When personalisation goes bad
A view from David Paice

When personalisation goes bad

Personalisation isn't right for all brands and should be used with care, warns David Paice.

There are only two reasons that humans do anything - to move toward pleasure, or away from pain. These are the basic primordial instincts that guide our actions. Personalisation is probably aimed at supporting the former, but too much might push people to the latter.

Getting it right is not easy - and even when you do, personalisation might stray into territories that are deeply ethical or religious. Gene-splicing, designer babies, personalised drugs - these innovations polarise society and push the view that the debate on personalisation is being led as much by the technology itself as by consumer preference.

The trouble with technology driving the innovation is that it becomes a solution looking for a problem.

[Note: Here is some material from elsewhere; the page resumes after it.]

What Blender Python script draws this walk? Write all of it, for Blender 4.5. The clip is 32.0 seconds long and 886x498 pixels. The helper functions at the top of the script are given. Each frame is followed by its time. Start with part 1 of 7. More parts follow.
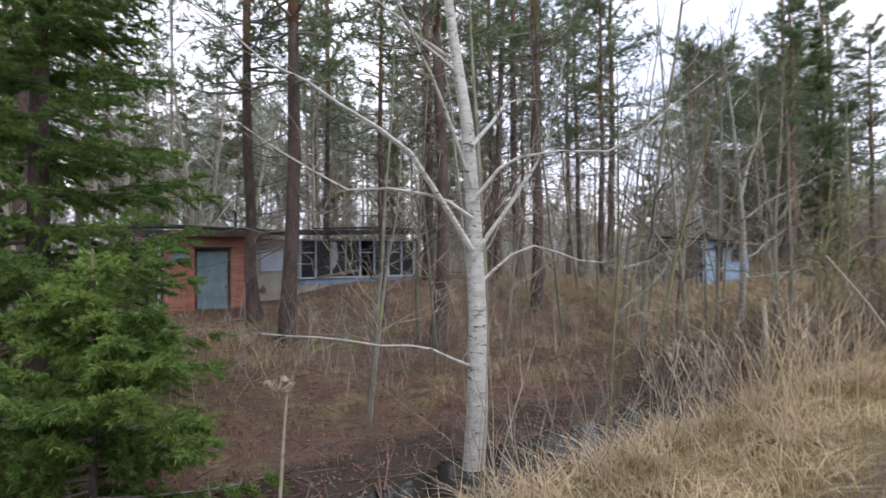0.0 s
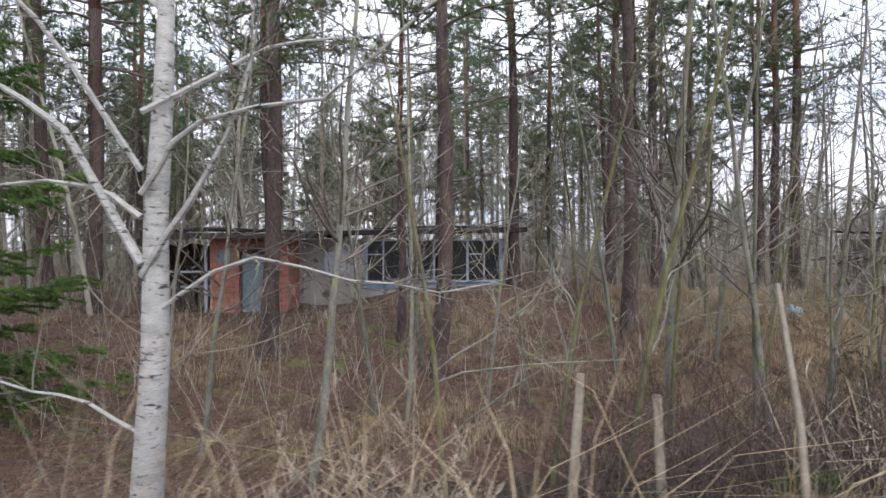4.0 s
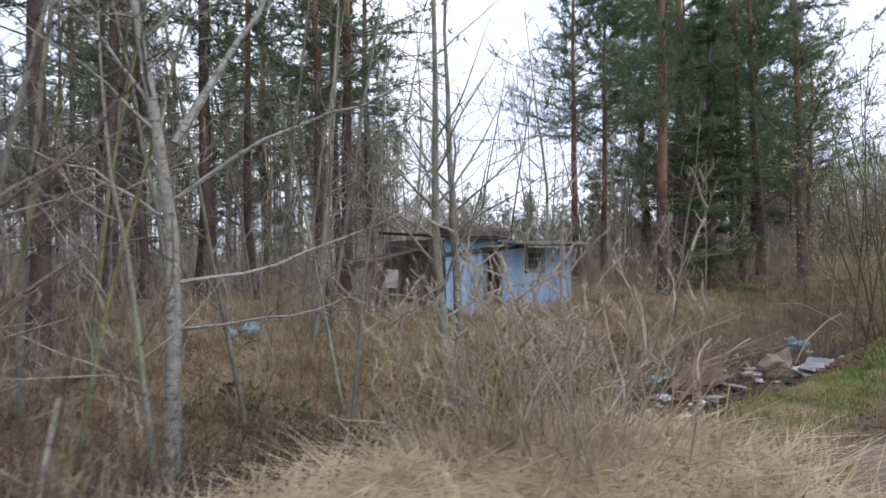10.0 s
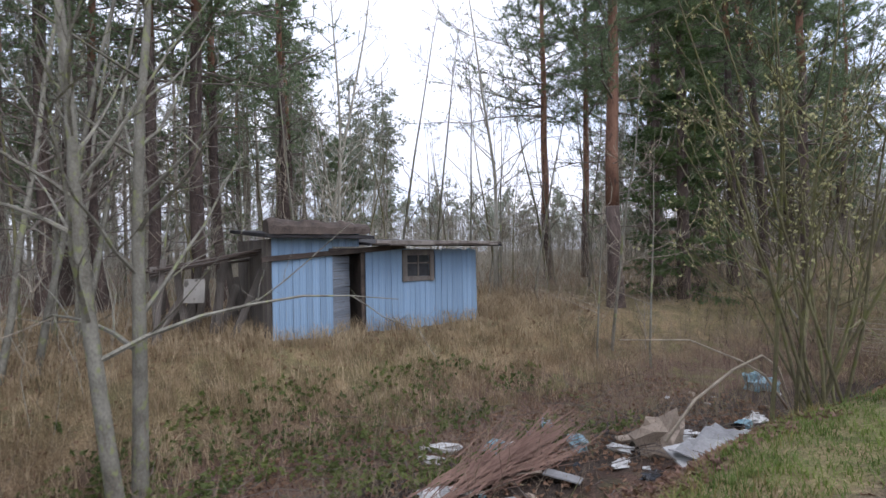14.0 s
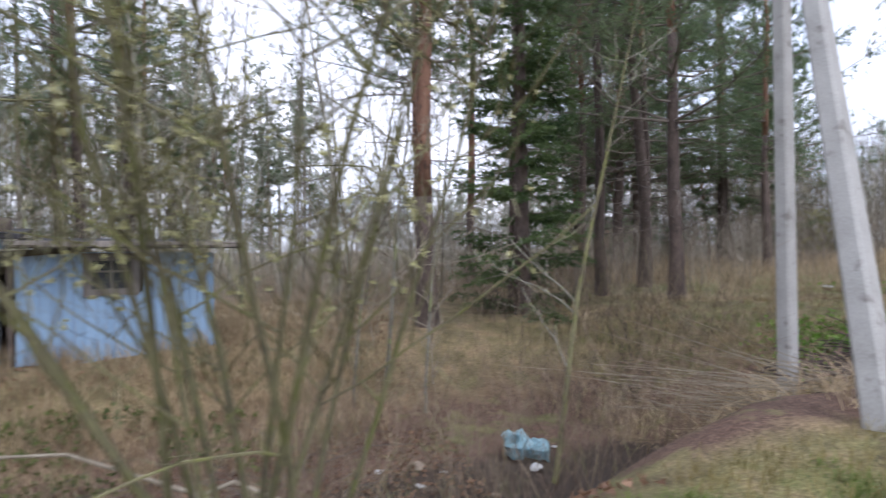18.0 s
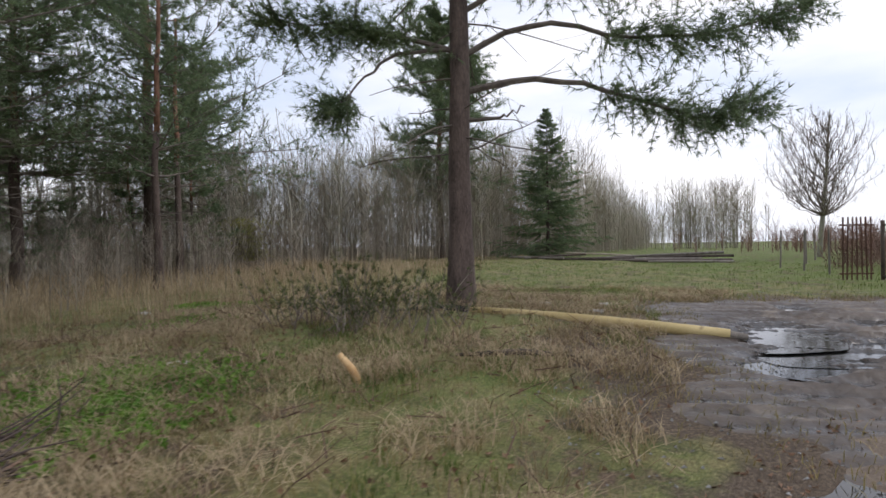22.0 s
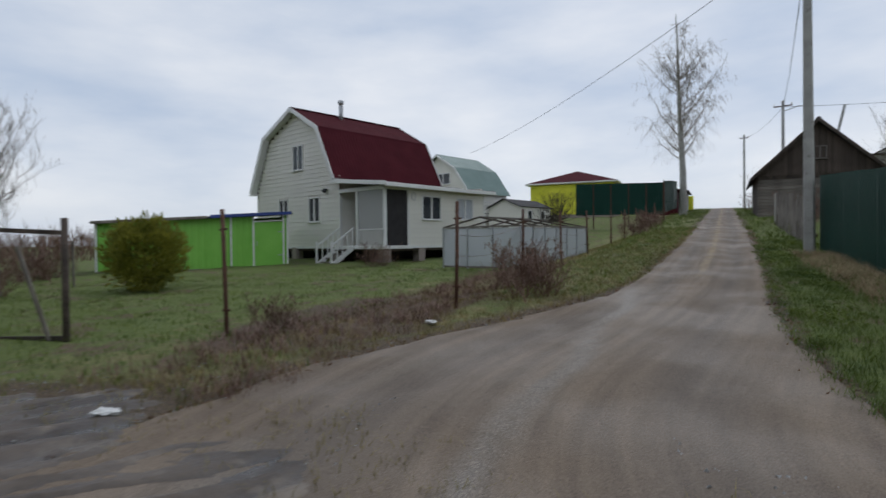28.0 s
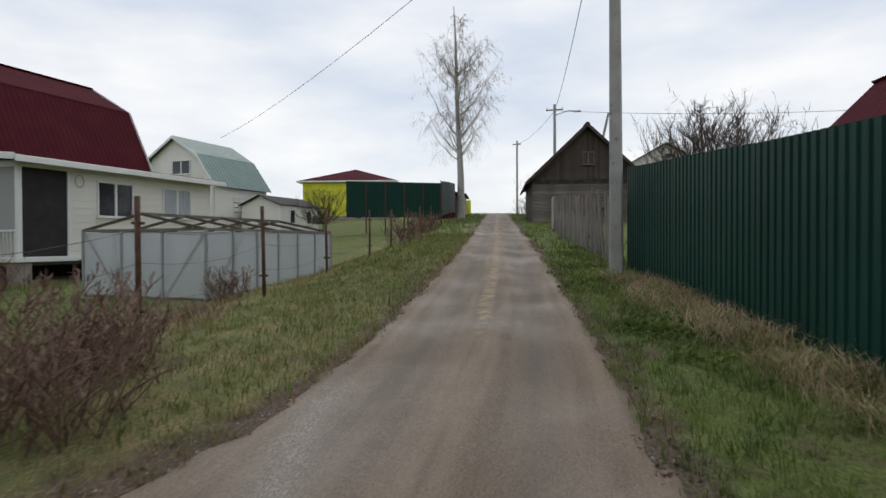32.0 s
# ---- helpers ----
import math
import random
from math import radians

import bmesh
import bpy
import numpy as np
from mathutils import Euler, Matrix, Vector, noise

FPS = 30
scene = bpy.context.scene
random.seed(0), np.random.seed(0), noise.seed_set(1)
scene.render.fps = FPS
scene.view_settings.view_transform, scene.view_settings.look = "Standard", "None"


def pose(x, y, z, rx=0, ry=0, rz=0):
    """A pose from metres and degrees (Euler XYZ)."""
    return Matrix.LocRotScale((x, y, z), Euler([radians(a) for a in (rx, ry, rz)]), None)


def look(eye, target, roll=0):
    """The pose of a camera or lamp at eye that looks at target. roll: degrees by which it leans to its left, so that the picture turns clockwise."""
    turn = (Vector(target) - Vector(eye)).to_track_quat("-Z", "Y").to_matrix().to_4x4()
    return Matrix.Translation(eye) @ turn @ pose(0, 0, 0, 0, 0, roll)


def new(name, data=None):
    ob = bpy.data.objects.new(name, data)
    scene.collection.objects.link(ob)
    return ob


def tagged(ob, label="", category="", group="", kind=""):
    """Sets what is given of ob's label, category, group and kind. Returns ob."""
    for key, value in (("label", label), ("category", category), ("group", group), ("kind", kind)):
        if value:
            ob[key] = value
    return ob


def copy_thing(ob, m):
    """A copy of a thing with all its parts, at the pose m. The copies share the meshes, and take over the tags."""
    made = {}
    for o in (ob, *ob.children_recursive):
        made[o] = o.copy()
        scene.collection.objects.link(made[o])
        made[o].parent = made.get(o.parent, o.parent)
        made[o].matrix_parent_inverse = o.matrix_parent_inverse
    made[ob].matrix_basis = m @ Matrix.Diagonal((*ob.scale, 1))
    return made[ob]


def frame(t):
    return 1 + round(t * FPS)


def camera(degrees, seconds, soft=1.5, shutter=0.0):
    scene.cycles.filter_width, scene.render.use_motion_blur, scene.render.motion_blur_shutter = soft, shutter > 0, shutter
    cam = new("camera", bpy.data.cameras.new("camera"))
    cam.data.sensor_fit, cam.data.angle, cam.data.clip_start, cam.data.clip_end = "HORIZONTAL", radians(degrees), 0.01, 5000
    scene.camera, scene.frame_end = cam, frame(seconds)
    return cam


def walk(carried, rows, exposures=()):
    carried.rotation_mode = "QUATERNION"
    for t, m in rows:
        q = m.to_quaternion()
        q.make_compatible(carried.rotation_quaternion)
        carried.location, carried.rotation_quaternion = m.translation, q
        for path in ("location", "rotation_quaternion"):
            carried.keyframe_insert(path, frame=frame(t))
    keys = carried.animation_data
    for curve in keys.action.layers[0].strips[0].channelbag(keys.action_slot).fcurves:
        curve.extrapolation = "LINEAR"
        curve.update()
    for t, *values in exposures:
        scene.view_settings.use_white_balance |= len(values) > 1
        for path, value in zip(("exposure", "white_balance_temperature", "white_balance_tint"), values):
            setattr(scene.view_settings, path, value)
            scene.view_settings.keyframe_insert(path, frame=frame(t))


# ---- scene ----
cam = camera(75.9, 32.0, 1.5, 0.4)
ROWS = [
    (0.0, pose(-21.198, -7.188, 1.056, 90.27, 0.27, -22.52)),
    (0.5, pose(-20.606, -7.121, 1.148, 90.24, 0.29, -15.60)),
    (1.0, pose(-20.010, -7.037, 1.168, 90.33, 0.16, -10.43)),
    (1.5, pose(-19.371, -6.837, 1.206, 90.28, 0.33, -5.79)),
    (2.0, pose(-18.735, -6.547, 1.154, 90.19, 0.33, -2.69)),
    (2.5, pose(-17.872, -6.265, 1.122, 90.17, 0.47, -1.59)),
    (3.0, pose(-17.074, -5.973, 1.138, 90.15, 0.30, -0.77)),
    (3.5, pose(-16.189, -5.739, 1.202, 90.06, 0.24, 0.07)),
    (5.5, pose(-13.388, -5.028, 1.133, 90.08, 0.27, 10.52)),
    (6.0, pose(-12.802, -4.961, 1.162, 90.26, 0.25, 8.22)),
    (6.5, pose(-12.165, -4.795, 1.160, 90.20, 0.31, 1.73)),
    (7.0, pose(-11.537, -4.647, 1.151, 90.20, 0.37, -6.38)),
    (7.5, pose(-10.983, -4.461, 1.142, 90.17, 0.41, -10.88)),
    (8.0, pose(-10.460, -4.266, 1.137, 90.22, 0.52, -13.52)),
    (8.5, pose(-9.786, -4.130, 1.127, 90.13, 0.52, -15.70)),
    (9.0, pose(-9.133, -3.931, 1.120, 90.32, 0.76, -18.48)),
    (9.5, pose(-8.511, -3.670, 1.132, 90.17, 0.70, -18.57)),
    (10.0, pose(-7.875, -3.438, 1.148, 90.23, 0.67, -18.63)),
    (10.5, pose(-7.228, -3.208, 1.147, 90.19, 0.75, -18.15)),
    (11.0, pose(-6.537, -2.985, 1.155, 90.26, 0.82, -18.05)),
    (11.5, pose(-5.858, -2.726, 1.199, 90.19, 0.82, -17.66)),
    (12.0, pose(-5.218, -2.467, 1.219, 90.06, 0.95, -17.20)),
    (12.5, pose(-4.631, -2.260, 1.232, 90.19, 0.96, -16.20)),
    (13.0, pose(-4.014, -2.021, 1.200, 90.17, 1.08, -15.61)),
    (13.5, pose(-3.451, -1.728, 1.185, 90.20, 1.09, -14.90)),
    (14.0, pose(-2.872, -1.401, 1.146, 90.26, 1.04, -13.16)),
    (14.5, pose(-2.267, -1.062, 1.104, 90.44, 1.34, -11.70)),
    (16.5, pose(0.024, -0.025, 1.081, 90.40, 1.02, -0.29)),
    (17.0, pose(0.753, 0.152, 1.090, 90.33, 1.11, -1.13)),
    (17.5, pose(1.421, 0.311, 1.139, 90.23, 1.01, -7.39)),
    (18.0, pose(2.039, 0.529, 1.181, 90.00, 0.90, -14.48)),
    (18.5, pose(2.659, 0.685, 1.197, 89.77, 0.92, -23.17)),
    (19.0, pose(3.344, 0.787, 1.219, 89.68, 0.93, -31.41)),
    (19.5, pose(4.053, 0.805, 1.245, 89.59, 0.71, -39.15)),
    (20.0, pose(4.719, 0.809, 1.246, 89.69, 0.92, -44.09)),
    (20.5, pose(5.380, 0.770, 1.257, 89.58, 0.95, -50.45)),
    (21.0, pose(6.052, 0.778, 1.295, 89.58, 0.83, -55.72)),
    (21.5, pose(6.708, 0.831, 1.335, 89.59, 0.83, -58.88)),
    (22.0, pose(7.352, 0.743, 1.382, 89.65, 0.86, -60.28)),
    (22.5, pose(7.972, 0.587, 1.396, 89.68, 0.93, -60.86)),
    (23.0, pose(8.545, 0.343, 1.417, 89.83, 1.06, -62.60)),
    (23.5, pose(9.102, 0.032, 1.427, 89.79, 0.99, -65.93)),
    (24.0, pose(9.669, -0.327, 1.434, 89.76, 1.05, -72.61)),
    (24.5, pose(10.192, -0.710, 1.482, 89.65, 1.06, -77.51)),
    (25.0, pose(10.746, -1.190, 1.465, 89.58, 0.97, -84.48)),
    (25.5, pose(11.284, -1.697, 1.491, 89.47, 0.93, -90.37)),
    (26.0, pose(11.734, -2.281, 1.485, 89.40, 0.86, -98.37)),
    (26.5, pose(12.211, -2.858, 1.495, 89.37, 0.87, -105.82)),
    (28.5, pose(14.083, -5.413, 1.572, 89.31, 0.52, -129.70)),
    (29.0, pose(14.561, -6.102, 1.574, 89.34, 0.52, -134.96)),
    (29.5, pose(15.030, -6.787, 1.580, 89.32, 0.48, -136.96)),
    (30.0, pose(15.419, -7.503, 1.587, 89.34, 0.51, -139.75)),
    (30.5, pose(15.795, -8.175, 1.619, 89.33, 0.44, -141.25)),
    (31.0, pose(16.178, -8.868, 1.686, 89.31, 0.38, -143.03)),
    (31.5, pose(16.590, -9.511, 1.747, 89.30, 0.23, -143.66)),
    (32.0, pose(17.034, -10.175, 1.770, 89.33, 0.23, -144.80)),
]
walk(cam, ROWS, [(0.0, 0.95, 6250, 19), (6.0, 1.0, 6100, 19), (8.5, 0.82, 6000, 19), (11.0, 0.72, 5950, 19), (13.0, 0.75, 5980, 19), (16.5, 0.9, 5980, 19), (18.0, 1.05, 5980, 19), (19.0, 1.0, 5900, 19), (20.0, 0.9, 5880, 19), (21.0, 0.65, 6120, 17), (23.0, 0.17, 6500, 15), (24.5, 0.15, 6600, 14), (26.0, -0.35, 5950, 13), (28.5, -0.25, 6150, 10), (30.0, -0.15, 6400, 10), (32.0, 0.0, 6500, 10)])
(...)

Research company Gartner's 'Hype Cycles' - intended to help interpret technology hype by showing the maturity and adoption of tech and applications, and how they can be relevant to businesses - currently plot personalisation within the "slope of enlightenment", suggesting that marketers slowly understand what is and isn't useful personalisation in their markets.

In the visitor-attraction industry, the opportunity to personalise communication to audiences takes many forms, some of which might even be considered hygiene factors: addressing emails to people by name rather than "Dear Guest" is basic manners. But do you use the first name or title and surname - what is the cultural norm in their region?

Successful personalisation has its roots in data science and analysis

Similarly, sending guests' photos from their theme-park rides to our retail stores so they can print them on anything from mugs to puzzles is a very popular opportunity to personalise their memories in a physical form. Both of these cases are considered appropriate because they are completely relevant to the context in which they are applied - they are an expectation, not a surprise.

This is important. It informs us about when personalisation can be used to bring pleasure instead of a nasty surprise. Consider the famous example of the US father who was furious to find his high-school-age daughter targeted with coupons for baby clothes and cribs. The retailer used her purchasing data to correctly infer that she was pregnant before her father knew.

For those wondering whether to personalise or not, the starting point is not what can be done with the tech available. Instead, it is what can be inferred from the data on your customers. Successful personalisation has its roots in data science and analysis. Tools that support success in this context are aimed at driving additional insight into your audience - Mosaic profiling, drive-time analysis, average spend and dwell times. These will give you far richer insight into your customers and offer far more successful cases of personalisation.

Even then, the technology has some catching up to do. I am amazed by how many online retailers re-target advertising to me displaying the exact products I have just purchased from their sites.